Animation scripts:
#####
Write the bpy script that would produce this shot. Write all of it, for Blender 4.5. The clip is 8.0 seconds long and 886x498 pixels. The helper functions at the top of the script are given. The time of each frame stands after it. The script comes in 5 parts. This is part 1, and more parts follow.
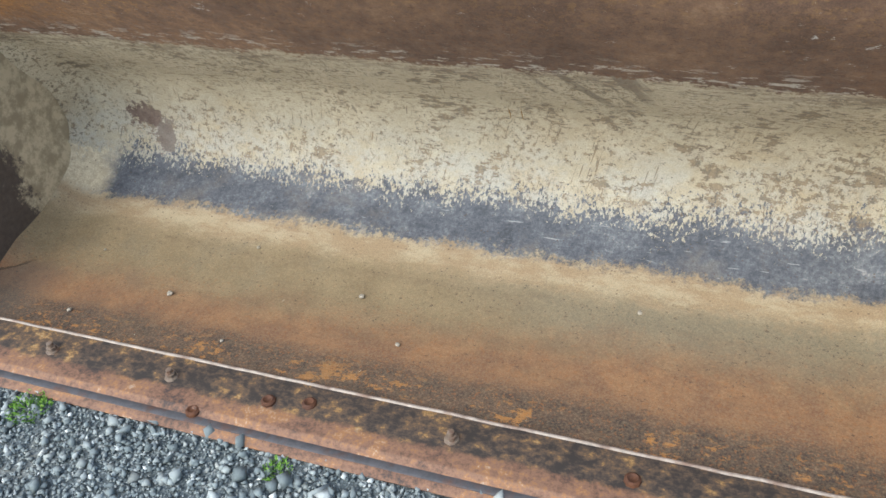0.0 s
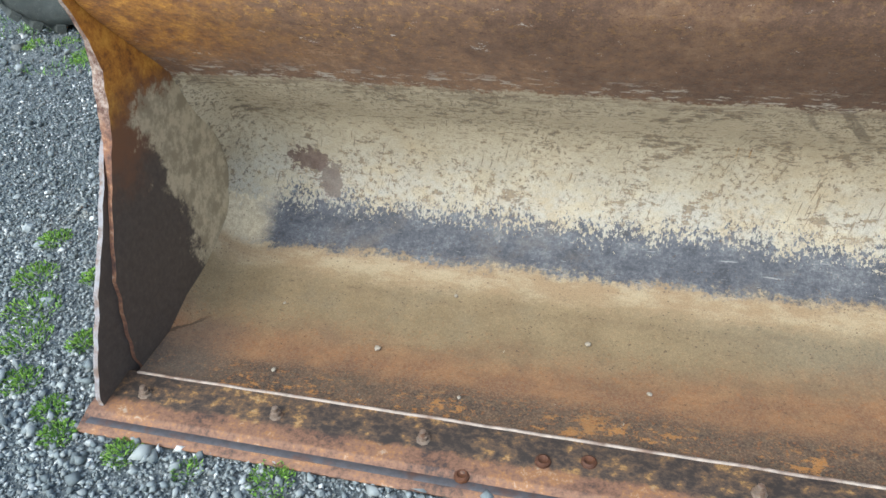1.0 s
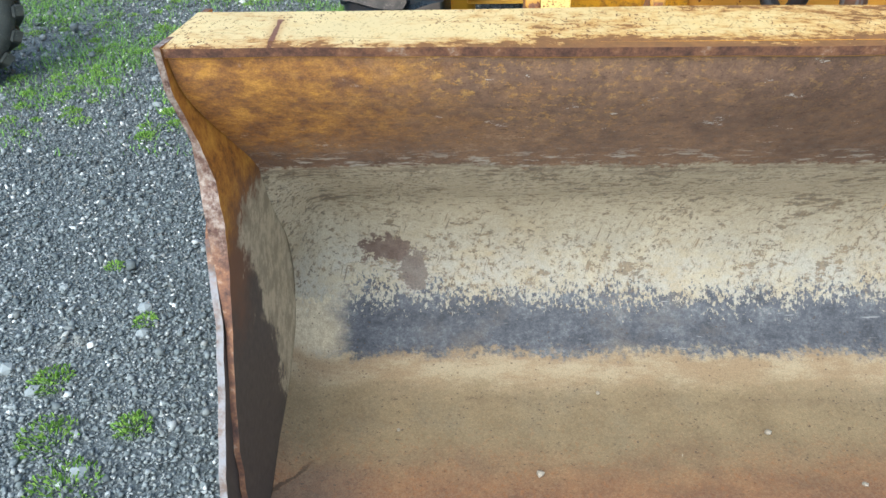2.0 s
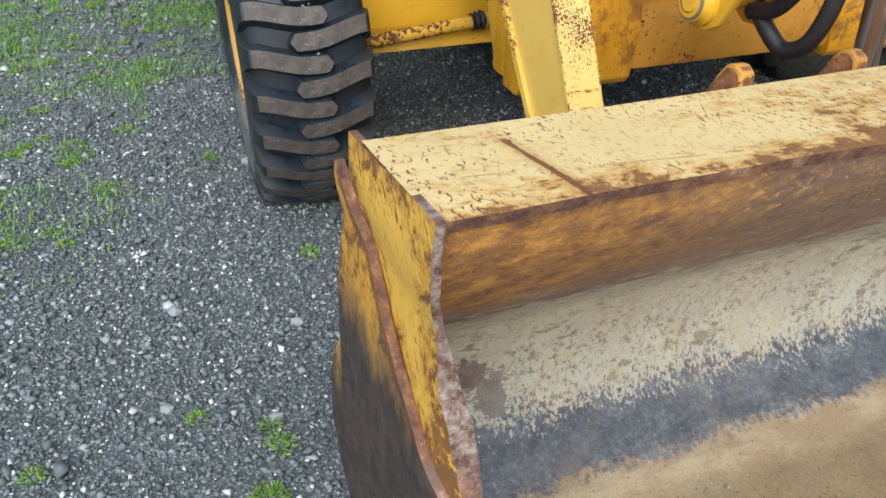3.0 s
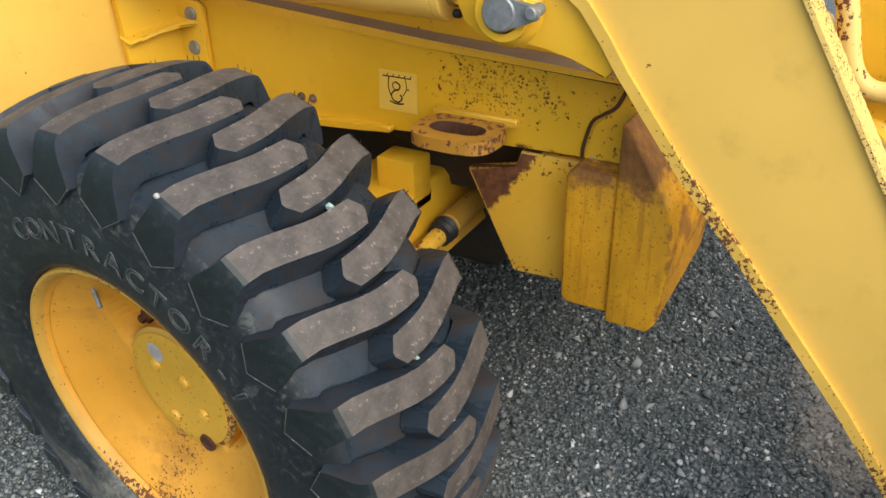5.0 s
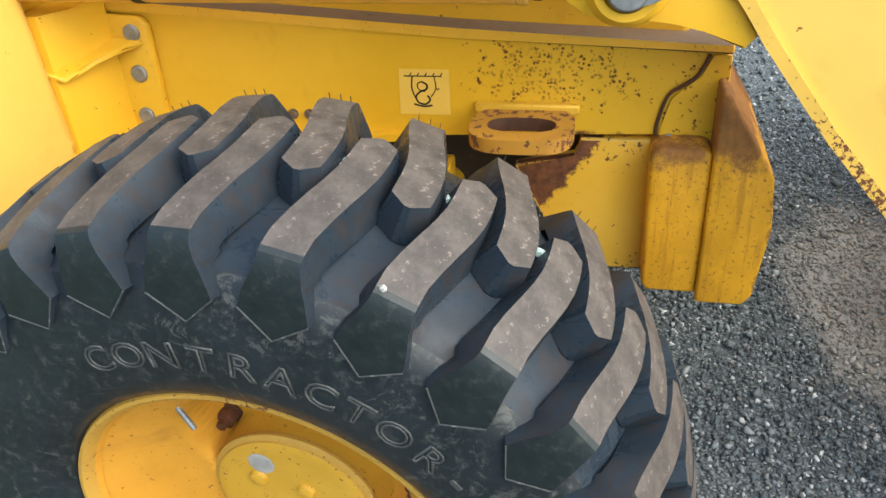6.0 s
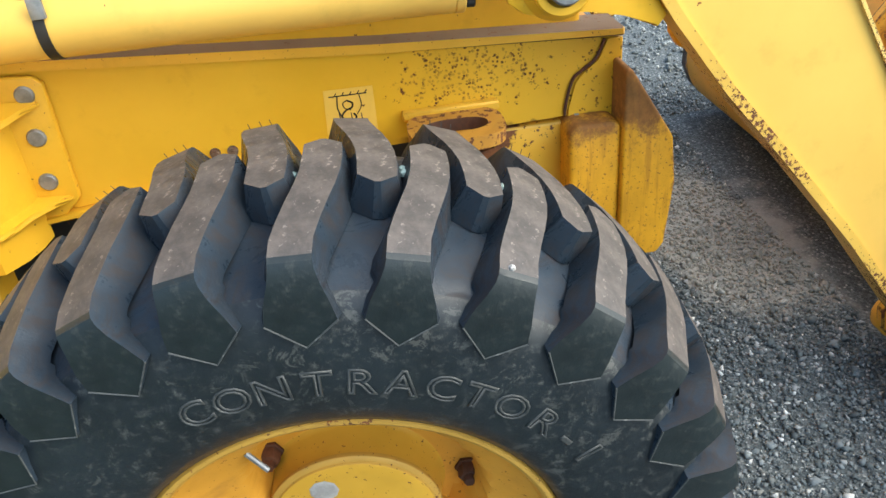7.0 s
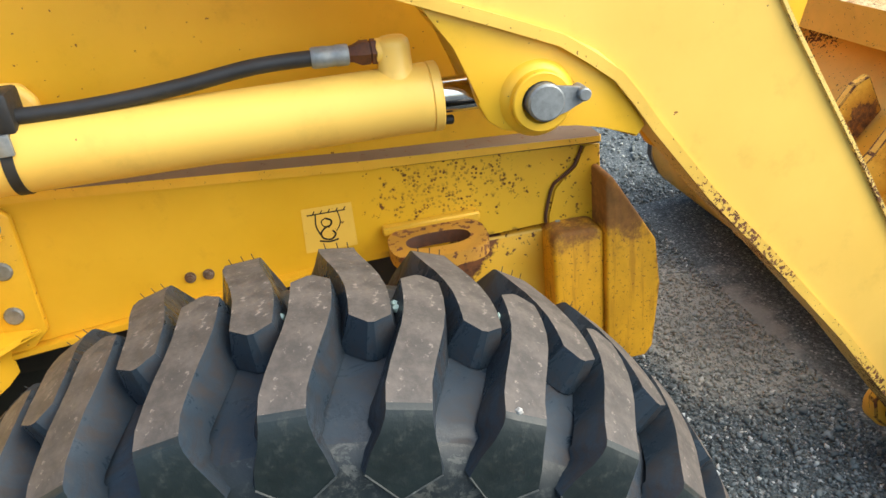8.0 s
#####
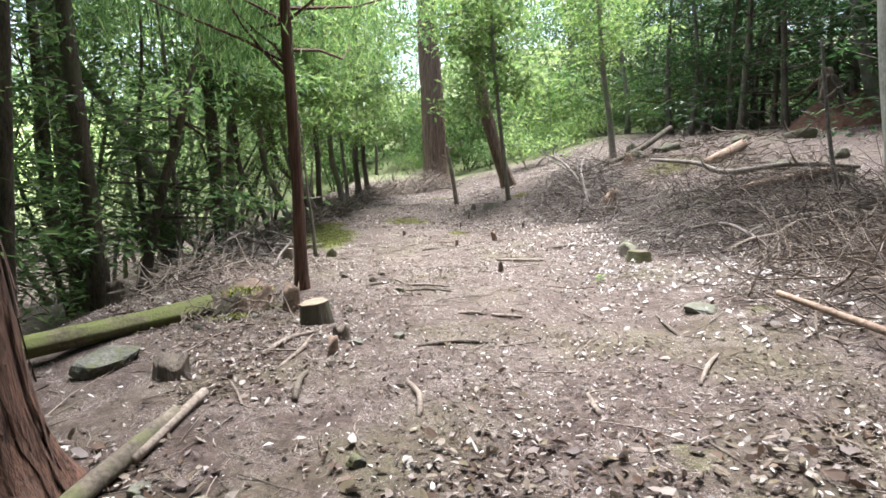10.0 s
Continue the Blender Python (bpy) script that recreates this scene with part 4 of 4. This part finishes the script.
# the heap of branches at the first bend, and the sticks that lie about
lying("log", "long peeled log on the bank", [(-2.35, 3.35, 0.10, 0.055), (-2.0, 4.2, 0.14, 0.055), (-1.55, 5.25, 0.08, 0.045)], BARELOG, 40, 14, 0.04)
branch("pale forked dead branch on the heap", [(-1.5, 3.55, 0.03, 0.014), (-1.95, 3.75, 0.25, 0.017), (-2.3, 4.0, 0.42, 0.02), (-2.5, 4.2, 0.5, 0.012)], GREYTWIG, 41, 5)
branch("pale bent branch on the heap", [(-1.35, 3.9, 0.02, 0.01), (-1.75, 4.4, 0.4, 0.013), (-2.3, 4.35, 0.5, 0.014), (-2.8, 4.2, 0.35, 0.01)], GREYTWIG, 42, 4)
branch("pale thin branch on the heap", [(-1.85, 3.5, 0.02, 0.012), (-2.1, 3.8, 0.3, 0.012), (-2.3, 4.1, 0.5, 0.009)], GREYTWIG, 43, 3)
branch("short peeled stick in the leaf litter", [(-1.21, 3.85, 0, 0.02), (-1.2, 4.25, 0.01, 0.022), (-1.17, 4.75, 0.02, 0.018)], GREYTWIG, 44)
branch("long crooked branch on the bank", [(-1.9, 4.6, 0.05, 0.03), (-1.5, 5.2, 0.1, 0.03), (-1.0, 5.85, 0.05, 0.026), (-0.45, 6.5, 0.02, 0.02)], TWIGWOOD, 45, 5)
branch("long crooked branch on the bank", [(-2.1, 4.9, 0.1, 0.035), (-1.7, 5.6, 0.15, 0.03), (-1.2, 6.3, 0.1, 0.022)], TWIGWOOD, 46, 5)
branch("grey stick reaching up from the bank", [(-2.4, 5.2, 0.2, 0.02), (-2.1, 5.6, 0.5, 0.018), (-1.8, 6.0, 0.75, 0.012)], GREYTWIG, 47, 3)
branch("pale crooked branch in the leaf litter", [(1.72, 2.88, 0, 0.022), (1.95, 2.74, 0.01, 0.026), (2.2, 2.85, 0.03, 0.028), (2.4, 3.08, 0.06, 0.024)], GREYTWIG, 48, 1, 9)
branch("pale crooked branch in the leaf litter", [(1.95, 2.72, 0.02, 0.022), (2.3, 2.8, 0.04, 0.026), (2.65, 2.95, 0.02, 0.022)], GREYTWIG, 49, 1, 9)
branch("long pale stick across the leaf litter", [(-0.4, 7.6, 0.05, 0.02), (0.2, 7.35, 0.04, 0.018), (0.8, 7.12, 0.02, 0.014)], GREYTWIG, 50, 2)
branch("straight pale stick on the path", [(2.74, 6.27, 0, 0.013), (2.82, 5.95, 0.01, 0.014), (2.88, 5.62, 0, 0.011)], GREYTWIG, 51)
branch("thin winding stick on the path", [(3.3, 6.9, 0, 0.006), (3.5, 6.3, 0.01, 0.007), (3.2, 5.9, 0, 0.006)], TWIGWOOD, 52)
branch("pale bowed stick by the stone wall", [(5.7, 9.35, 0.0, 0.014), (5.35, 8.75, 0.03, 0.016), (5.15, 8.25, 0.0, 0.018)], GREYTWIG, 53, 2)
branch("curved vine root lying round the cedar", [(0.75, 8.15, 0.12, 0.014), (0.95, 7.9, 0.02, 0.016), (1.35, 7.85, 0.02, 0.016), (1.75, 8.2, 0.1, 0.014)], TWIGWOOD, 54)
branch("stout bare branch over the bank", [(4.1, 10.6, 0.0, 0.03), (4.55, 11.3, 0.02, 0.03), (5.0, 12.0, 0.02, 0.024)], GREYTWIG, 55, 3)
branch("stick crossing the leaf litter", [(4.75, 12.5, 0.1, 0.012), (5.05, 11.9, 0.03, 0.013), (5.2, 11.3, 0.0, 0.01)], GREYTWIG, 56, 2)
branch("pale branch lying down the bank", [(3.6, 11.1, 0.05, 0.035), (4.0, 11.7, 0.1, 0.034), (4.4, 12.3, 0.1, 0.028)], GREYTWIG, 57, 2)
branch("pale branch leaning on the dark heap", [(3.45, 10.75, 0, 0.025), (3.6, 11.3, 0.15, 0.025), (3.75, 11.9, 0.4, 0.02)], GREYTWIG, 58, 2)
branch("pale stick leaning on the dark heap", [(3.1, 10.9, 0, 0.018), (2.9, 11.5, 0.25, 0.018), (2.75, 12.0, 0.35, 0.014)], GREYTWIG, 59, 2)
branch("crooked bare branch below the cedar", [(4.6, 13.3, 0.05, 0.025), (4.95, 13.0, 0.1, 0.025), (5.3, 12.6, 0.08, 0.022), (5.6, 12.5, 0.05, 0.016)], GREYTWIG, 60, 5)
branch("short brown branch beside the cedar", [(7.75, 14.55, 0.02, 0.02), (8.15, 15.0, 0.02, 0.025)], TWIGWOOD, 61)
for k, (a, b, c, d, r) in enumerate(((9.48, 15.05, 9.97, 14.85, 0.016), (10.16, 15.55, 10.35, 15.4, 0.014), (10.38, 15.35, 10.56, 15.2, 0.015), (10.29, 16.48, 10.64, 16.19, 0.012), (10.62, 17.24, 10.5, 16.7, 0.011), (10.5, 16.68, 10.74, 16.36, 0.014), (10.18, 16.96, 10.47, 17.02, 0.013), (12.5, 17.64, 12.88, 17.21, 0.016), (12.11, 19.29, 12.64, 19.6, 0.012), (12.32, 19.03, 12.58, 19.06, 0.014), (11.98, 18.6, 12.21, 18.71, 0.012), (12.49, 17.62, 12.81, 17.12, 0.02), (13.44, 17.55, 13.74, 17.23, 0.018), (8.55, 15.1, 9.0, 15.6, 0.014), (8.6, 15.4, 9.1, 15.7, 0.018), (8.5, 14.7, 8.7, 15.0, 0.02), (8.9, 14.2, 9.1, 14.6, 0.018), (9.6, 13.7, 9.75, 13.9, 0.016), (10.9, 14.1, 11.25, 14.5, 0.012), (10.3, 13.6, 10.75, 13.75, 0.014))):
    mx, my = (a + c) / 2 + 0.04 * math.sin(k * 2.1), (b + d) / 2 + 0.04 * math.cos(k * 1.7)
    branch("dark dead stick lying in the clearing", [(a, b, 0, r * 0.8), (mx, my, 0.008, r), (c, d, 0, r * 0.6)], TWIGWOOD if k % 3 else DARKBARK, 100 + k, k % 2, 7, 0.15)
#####
What is expected -
Within the data above, pick out all lines holding the word "Blender".

Finished answer -
Write the bpy script that would produce this shot. Write all of it, for Blender 4.5. The clip is 8.0 seconds long and 886x498 pixels. The helper functions at the top of the script are given. The time of each frame stands after it. The script comes in 5 parts. This is part 1, and more parts follow.
Continue the Blender Python (bpy) script that recreates this scene with part 4 of 4. This part finishes the script.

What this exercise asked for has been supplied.